We've been up to Fun!

This summer has been off to a great start! First, our vacation, and now, Grunt and I are up to bikey fun. Bike Night is the main event, of course. Last week the theme was Reggae. A Google search with that word shows a lot of images with red yellow and green. So I wore a green shirt and a yellow sweater over it, and a red bandanna. All i really knew about Reggae is that it's got something to do with Jamaica, so i also braided my hair all crazy, since you will never see me in dreadlocks.


 
WHEEE! Crazy fun.

I found out on that ride that I really don't care for Reggae music. I didn't realize it was so... slow. Kind of boring to me. Jamie tells me I like it in a modified version called inventively enough: alternative Reggae. Oh well.

Look we passed on the bike ride!

I definitely want to go to a race, especially if there are more crazy awesome bikes like this one!

I love coming home from bike night.


Then, I had a field trip! I took a summer camp class to Hover Park. They went crawdad fishing in the creek. I had brought a book, and I spent the entire day happily reading in the sunshine, stretched out in the grass with my new sunglasses on. After I warmed up, I took advantage of their great big gallon of sunscreen. I've never seen it in an amount that large! The pump nozzle on top was very convenient. 

At one point, I sat there untangling three of their fishing poles. They were made of dowel rods with yarn tied to the end, and a paper clip for a hook. Their bait was chunks of hot dog. I heard the kids name one of the crawdads King Craw, because it was enormous. I don't know if they ever did catch that one, but they sure tried.

The best part was a snack planned for the end of the day. The teachers declared the area around the grill off limits, and they baked bananas in tin foil, after slicing them down the middle and shoving some chocolate chips and mini marshmallows into them. They gave me one too! 
She called them Banana Boats.


And this is what they look like after you've scooped out the soft yummy insides. Little banana canoes! The only thing that would have made that day more perfect is if I'd had a blanket to lay on.

I still wanted to bring Grunt to Bike Night, but he wasn't really ready yet. He showed that he was willing to run next to the bike, and I wanted to test him out on a real ride. I decided we should go to a park really close to home- only 1.3 miles away. It would be a nice short trip to start out with, and there was a creek that Grunt could drink from and stand in.


He did great! After a bit, he howled less, but he did that for quite a while. My favorite part was when we went through the underpass tunnel- he broke out howling again and it was incredibly loud and echoed awesomely.

At the park. Yay for a wet butt to stay cool. I found out Grunt isn't a fan of swimming. He avoided deeper water even though he could see me standing in it. There really wasn't a great place to go in and out of the creek- it was rather steep. Next time, we'll go to the waterfall, where there is a nice big shallow part before the falls.

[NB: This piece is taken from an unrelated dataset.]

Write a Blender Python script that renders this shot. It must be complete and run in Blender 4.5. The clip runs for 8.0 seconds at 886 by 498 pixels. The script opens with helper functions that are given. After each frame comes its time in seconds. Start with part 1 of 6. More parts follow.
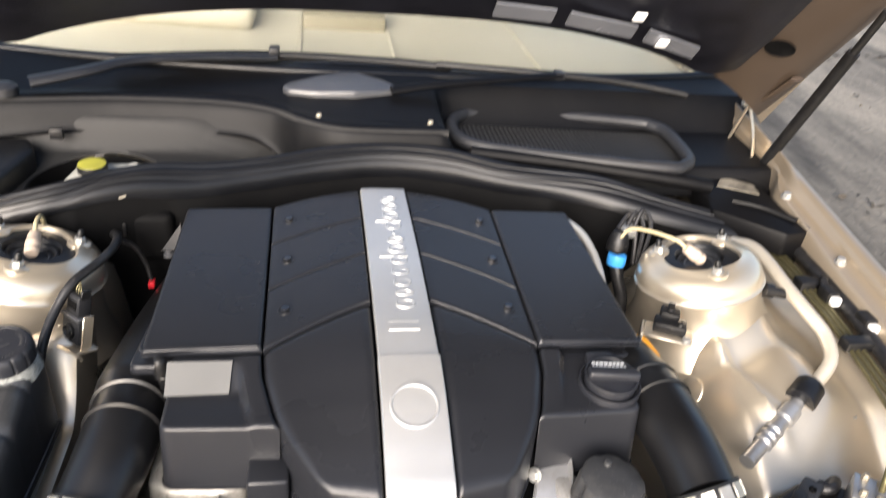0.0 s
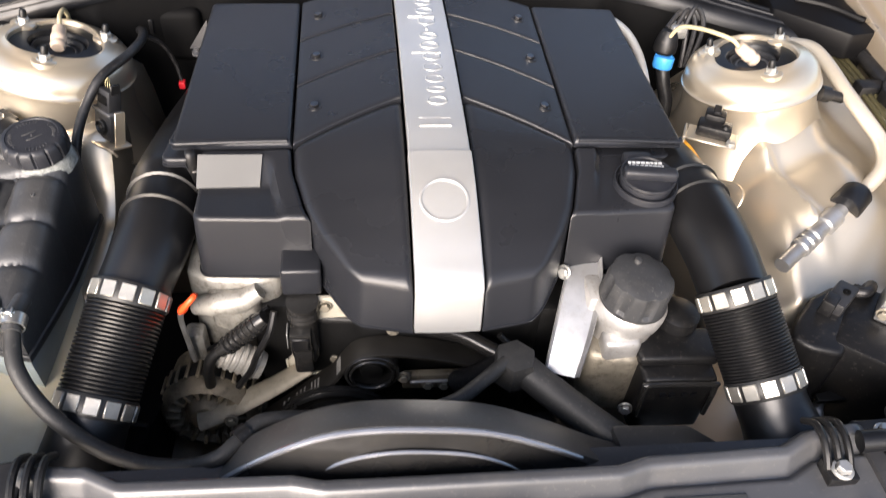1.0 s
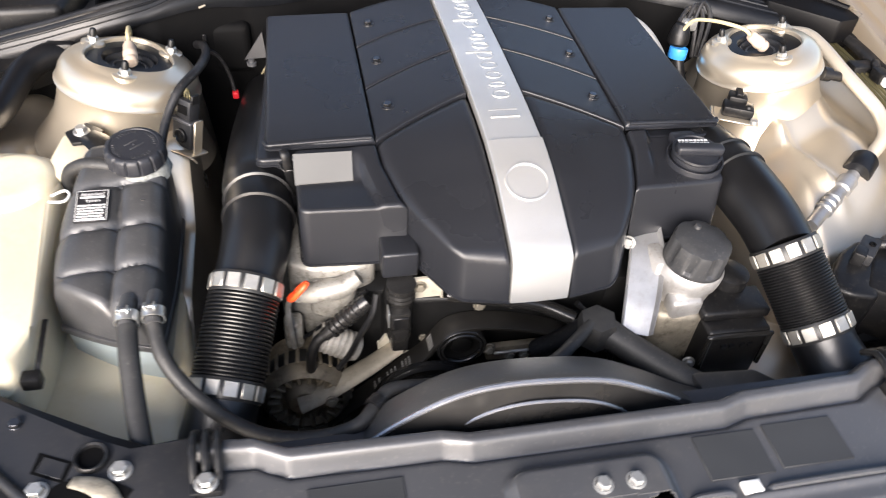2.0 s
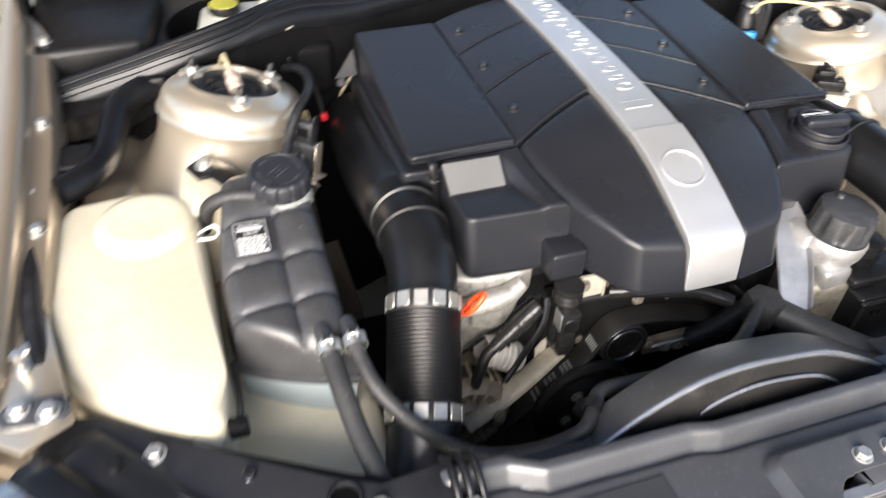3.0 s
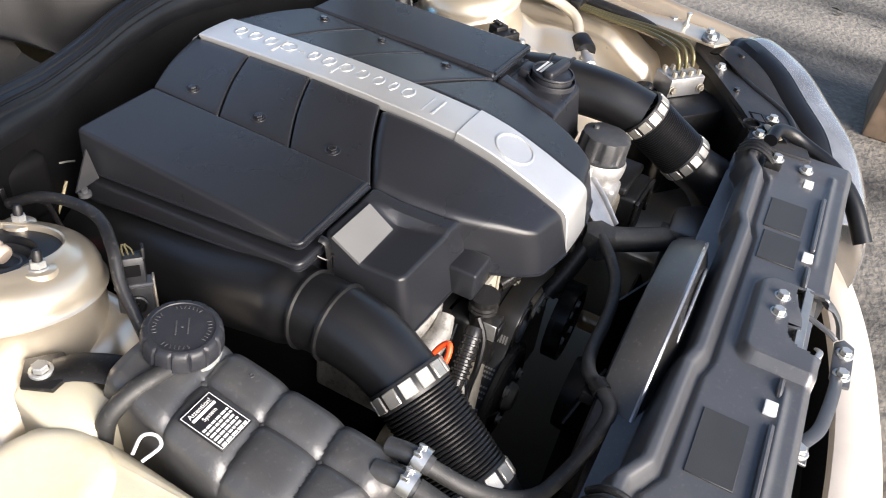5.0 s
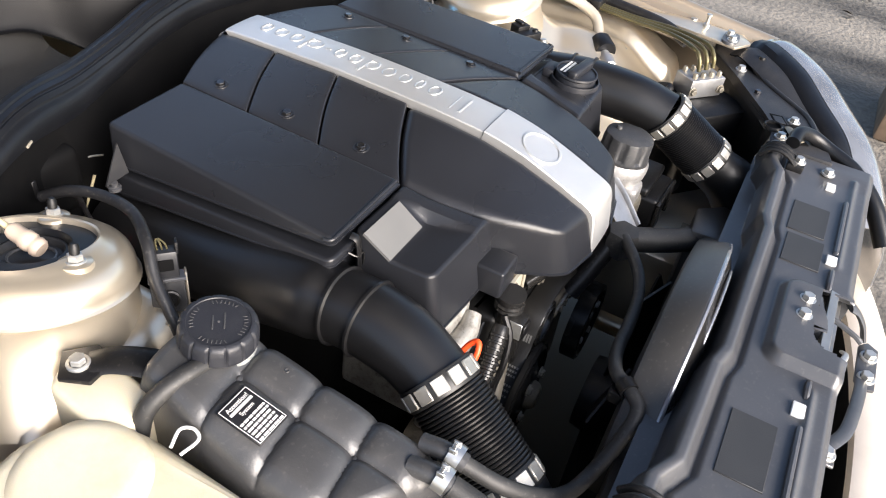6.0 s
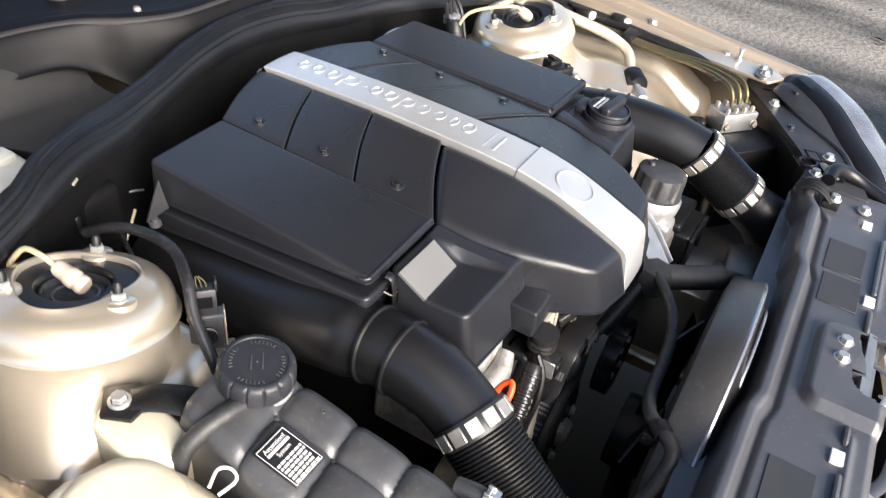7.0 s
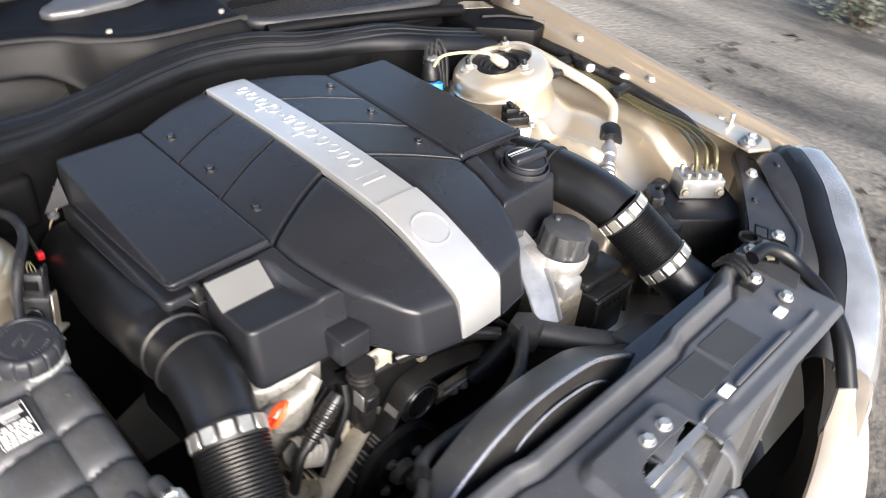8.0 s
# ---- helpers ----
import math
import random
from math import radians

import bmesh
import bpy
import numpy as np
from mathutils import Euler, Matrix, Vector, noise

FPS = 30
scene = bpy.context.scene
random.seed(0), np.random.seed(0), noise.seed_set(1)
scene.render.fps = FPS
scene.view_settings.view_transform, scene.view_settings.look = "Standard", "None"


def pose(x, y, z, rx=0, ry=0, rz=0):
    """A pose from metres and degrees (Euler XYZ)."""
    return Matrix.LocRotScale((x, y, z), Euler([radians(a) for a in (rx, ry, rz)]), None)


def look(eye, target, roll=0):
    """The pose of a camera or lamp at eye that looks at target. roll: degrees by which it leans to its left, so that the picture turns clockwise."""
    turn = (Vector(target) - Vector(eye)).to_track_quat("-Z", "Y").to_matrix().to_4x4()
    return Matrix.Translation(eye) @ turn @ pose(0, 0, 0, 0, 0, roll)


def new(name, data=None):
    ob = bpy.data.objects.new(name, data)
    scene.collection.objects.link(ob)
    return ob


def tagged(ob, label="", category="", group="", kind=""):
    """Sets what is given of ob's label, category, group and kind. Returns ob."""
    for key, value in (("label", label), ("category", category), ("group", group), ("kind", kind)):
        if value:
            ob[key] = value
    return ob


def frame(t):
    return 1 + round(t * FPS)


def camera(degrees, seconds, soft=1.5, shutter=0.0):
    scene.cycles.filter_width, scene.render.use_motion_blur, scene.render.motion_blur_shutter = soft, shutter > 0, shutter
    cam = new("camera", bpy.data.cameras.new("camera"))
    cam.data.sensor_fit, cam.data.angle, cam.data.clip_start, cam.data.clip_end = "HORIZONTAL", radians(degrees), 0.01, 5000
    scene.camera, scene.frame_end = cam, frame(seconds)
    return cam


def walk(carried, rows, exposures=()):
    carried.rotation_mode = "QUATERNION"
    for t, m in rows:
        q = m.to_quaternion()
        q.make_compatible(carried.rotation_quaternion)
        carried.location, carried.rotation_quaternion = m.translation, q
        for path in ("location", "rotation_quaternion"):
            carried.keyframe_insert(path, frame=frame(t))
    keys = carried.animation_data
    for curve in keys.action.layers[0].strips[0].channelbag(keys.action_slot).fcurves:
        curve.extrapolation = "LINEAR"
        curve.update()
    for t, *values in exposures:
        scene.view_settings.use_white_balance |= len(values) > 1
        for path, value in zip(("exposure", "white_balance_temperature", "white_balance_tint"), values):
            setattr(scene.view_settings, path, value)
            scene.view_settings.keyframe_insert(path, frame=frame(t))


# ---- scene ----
cam = camera(60.3, 8.0, soft=1.05, shutter=0.4)
EXPOSURE = [(0.0, 1.55, 6850, 14), (0.5, 1.74, 6850, 15), (1.0, 1.62, 6850, 16), (2.5, 1.70, 6600, 14), (3.0, 1.56, 6600, 13), (3.5, 1.45, 6400, 13), (4.5, 1.52, 6600, 14), (6.5, 1.65, 6650, 14), (8.0, 1.82, 6600, 13)]
PATH = [
    (0, (-0.101, -0.063, 1.415), (0.239, 1.613, 0.378), 6.1),
    (0.2, (-0.102, -0.059, 1.416), (0.202, 1.546, 0.262), 6.1),
    (0.5, (-0.097, -0.062, 1.402), (0.155, 1.453, 0.122), 5.1),
    (1, (-0.085, -0.072, 1.377), (0.136, 1.345, -0.018), 5.1),
    (1.2, (-0.082, -0.077, 1.366), (0.125, 1.326, -0.044), 5.3),
    (2.3, (-0.342, -0.145, 1.4), (0.146, 1.257, 0.059), 5.6),
    (2.5, (-0.392, -0.153, 1.393), (0.15, 1.238, 0.062), 5.7),
    (2.9, (-0.463, -0.089, 1.359), (0.018, 1.329, 0.033), 3.2),
    (3, (-0.482, -0.057, 1.349), (0.062, 1.353, 0.038), 3.3),
    (3.5, (-0.49, 0.111, 1.348), (0.368, 1.384, 0.066), 3.4),
    (4, (-0.549, 0.172, 1.34), (0.692, 1.072, 0.055), 8.9),
    (4.5, (-0.671, 0.233, 1.339), (0.717, 0.871, 0.047), 7.6),
    (4.7, (-0.699, 0.246, 1.34), (0.722, 0.857, 0.072), 7.7),
    (5.8, (-0.728, 0.279, 1.342), (0.7, 0.88, 0.077), 8.7),
    (6, (-0.731, 0.282, 1.34), (0.692, 0.888, 0.072), 8.7),
    (6.5, (-0.734, 0.286, 1.343), (0.684, 0.929, 0.088), 8.1),
    (7, (-0.73, 0.296, 1.356), (0.689, 0.978, 0.123), 7.7),
    (7.3, (-0.722, 0.249, 1.372), (0.592, 1.112, 0.134), 0.9),
    (7.5, (-0.684, 0.178, 1.378), (0.618, 1.08, 0.157), 1.6),
    (7.7, (-0.625, 0.089, 1.388), (0.675, 1.051, 0.212), 1.9),
    (8, (-0.526, -0.004, 1.399), (0.667, 1.07, 0.206), 5.3),
]
walk(cam, [(t, look(eye, target, roll)) for t, eye, target, roll in PATH], EXPOSURE)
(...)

He was tired on the way back. 
Grunt ran a full mile back home. When I stopped to offer him water, he sat down. I had him jump in the trailer. When we took off, he howled objections like always, but then he got quiet and seemed to enjoy the rest of the way home. Success! I thought.

I substituted last-minute for another field trip. We went to a mini carnival in one of the fairgrounds buildings. I decided to take myself out of the rotation for tip assignments. I highly enjoy them, but as soon as I've been assigned a trip, it hangs over me in an odd way. I worry about what day it is because I don't want to miss it. 

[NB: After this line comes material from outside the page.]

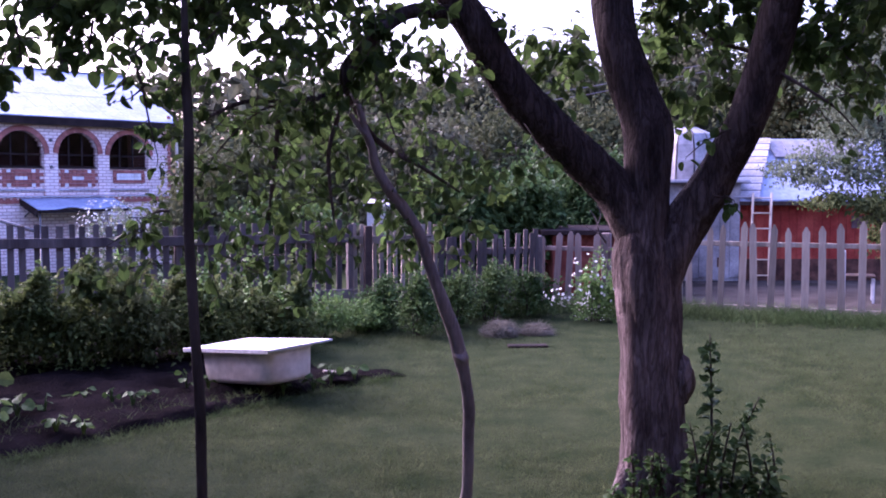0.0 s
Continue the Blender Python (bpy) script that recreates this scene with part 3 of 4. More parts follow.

Tonight, Grunt and I went to Bike Night! 
With that first ride having gone so awesomely, I sort of had expectations of similar behavior for this trip. Grunt ran so happily to get there. He ran constantly for 3 whole miles. Then we got to a road that had the tiniest of sidewalks- not enough room for the trailer, much less enough room for him to run beside me too. I had him get in, and I successfully pedaled us BOTH up the hill. Hooray!

Grunt spent most of the ride howling. We tried to start out with him trotting alongside, but it was pretty clear that he was tired. Turns, out, he wasn't tired enough to stay quiet. I was embarrassed, but it was also fun. I mean, he didn't sound like he hated life, he's just a Beagle, and Beagles howl. It's what they do. We stayed at the back of the bike parade, and everyone kept saying it was "awesome". I gave up trying to tell him to be quiet. It felt stupid when the moment later, someone might be "talking" to him anyway. As far as I can tell, no one minded his near-constant happy howly noises.

Grunt rolled in the grass during the park pause, and then again quite joyously at the end. He was ready to run some more on the way home. He made it a mile before Jamie called, off of work. He was on his way home and wondered if we'd beat him there. The answer was no, but Grunt had been slowing down noticeably. I had him hop in the trailer again and we zoomed down the hill. He'd run another mile. He howled some more, but then sort of lapsed into silence with periodic outbursts of one or two howls.  One of those outbursts actually startled me, and I had to laugh at him. 

I think Grunt's favorite part of tonight's trip, other than getting to roll in the grass, was the sausage at the end.

I can't wait to see what other kinds of fun things happen this summer!